Drawn in lane two for the final, Cedenio was always going to find the going tough in his bid for a podium finish. It turned out to be even tougher than he could have anticipated. Coming off the final turn, the reigning World junior champion was way off the pace and unable to challenge the front-runners.

“I still thank God to be part of history,” said Cedenio. “My first major senior 400 and I got to the final.”

Progressing to the championship round took a lot out of Cedenio's legs, hampering his chances in the grand finale. He clocked 44.54 seconds in Sunday's first round and 44.64 in Monday's semis to take his sub-45 career total to six—all recorded this season.
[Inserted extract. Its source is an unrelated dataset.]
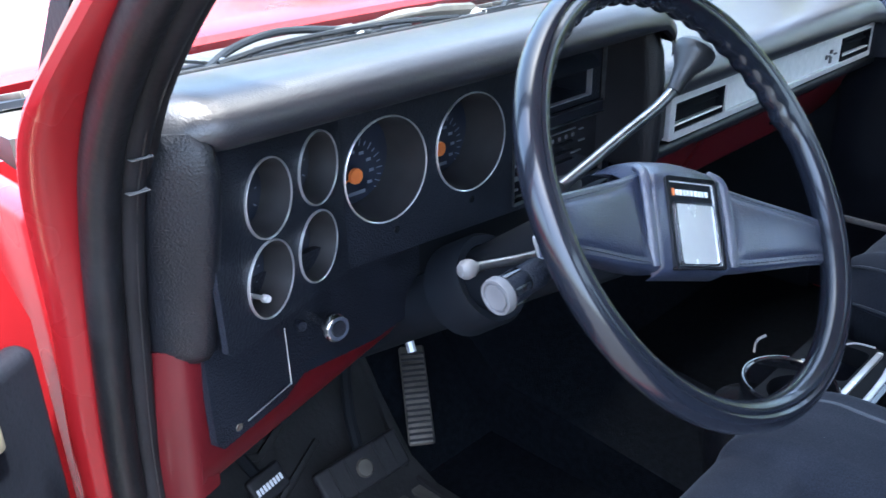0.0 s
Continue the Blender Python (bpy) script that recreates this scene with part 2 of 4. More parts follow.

Cedenio was unable to recover sufficiently to notch number seven in the final. But, all things being equal, there will be many more 44-point runs in his career. And with a personal best of 44.36 seconds to his name, 43-point at some stage seems a likelihood as well.

The next major global assignment for Cedenio is Rio 2016. The youngest man in yesterday's World Championship one-lap final knows he will have to contend with van Niekerk, Merritt and James at the Olympics, not to mention Dominican Republic's Luguelin Santos, who was fourth yesterday in a personal best 44.11 seconds.

“I'm not giving up without giving it a fight,” said Cedenio. “The plan is to stay focused, train hard and hopefully I'll be on the podium.”

With six men producing 43-point 400s this season, membership in the sub-44 club sooner rather than later could well be a requirement for Cedenio's Olympic medal quest.